On February 28, Wildlife Services investigated a dead calf near Spur Lake Basin in New Mexico. The investigation confirmed the calf had been killed by a wolf.  
 
On February 28, Wildlife Services investigated a dead calf near Spur Lake Basin in New Mexico. The investigation confirmed the calf had been killed by wolves.
  
On February 28, Wildlife Services investigated a dead cow and calf near Spur Lake Basin in New Mexico. The investigation determined the cow and calf had probably been killed by wolves.  
 
On February 28, Wildlife Services investigated a dead yearling heifer near Eagle Peak in New Mexico. The investigation confirmed the heifer had been killed by wolves.   

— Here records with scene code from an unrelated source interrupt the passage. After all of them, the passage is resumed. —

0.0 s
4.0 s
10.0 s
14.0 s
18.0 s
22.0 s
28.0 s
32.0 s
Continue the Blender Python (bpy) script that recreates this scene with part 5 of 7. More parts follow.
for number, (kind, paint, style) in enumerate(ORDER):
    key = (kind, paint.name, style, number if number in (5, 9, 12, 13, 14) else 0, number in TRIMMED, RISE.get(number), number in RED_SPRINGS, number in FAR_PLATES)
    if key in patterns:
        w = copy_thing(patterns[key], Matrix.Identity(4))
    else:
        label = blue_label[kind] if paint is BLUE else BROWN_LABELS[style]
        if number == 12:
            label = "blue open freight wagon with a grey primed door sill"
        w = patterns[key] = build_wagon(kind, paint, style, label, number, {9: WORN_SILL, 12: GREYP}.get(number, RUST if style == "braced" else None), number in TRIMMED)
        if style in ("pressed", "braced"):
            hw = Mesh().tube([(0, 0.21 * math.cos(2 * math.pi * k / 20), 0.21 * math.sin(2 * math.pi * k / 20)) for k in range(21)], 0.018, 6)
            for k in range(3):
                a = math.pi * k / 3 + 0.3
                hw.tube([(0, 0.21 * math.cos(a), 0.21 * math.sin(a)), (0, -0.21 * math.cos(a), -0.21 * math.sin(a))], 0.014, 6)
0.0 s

COMMUNICATION AND COORDINATION
 
On February 19, the Middle Management Team Executives met in Phoenix.
 
On February 20, the Middle Management Team met in Phoenix.   
   
PROJECT PERSONNEL
 
Dan Tomasetti, a volunteer for the USFWS, completed his internship at the end of February.  Thanks Dan, for all your hard work!
  
REWARDS OFFERED
 
The USFWS is offering a reward of up to $10,000; the AGFD Operation Game Thief is offering a reward of up to $1,000; and the NMDGF is offering a reward of up to $1,000 for information leading to the conviction of the individual(s) responsible for the shooting deaths of Mexican wolves.  A variety of non-governmental organizations and private individuals have pledged an additional $46,000 for a total reward amount of up to $58,000, depending on the information provided.
 
Individuals with information they believe may be helpful are urged to call one of the following agencies: USFWS special agents in Mesa, Arizona, at (480) 967-7900, in Alpine, Arizona, at (928) 339-4232, or in Albuquerque, New Mexico, at (505) 346-7828; the WMAT at (928) 338-1023 or (928) 338-4385; AGFD Operation Game Thief at (800) 352-0700; or NMDGF Operation Game Thief at (800) 432-4263.  Killing a Mexican wolf is a violation of the Federal Endangered Species Act and can result in criminal penalties of up to $50,000, and/or not more than one year in jail, and/or a civil penalty of up to $25,000.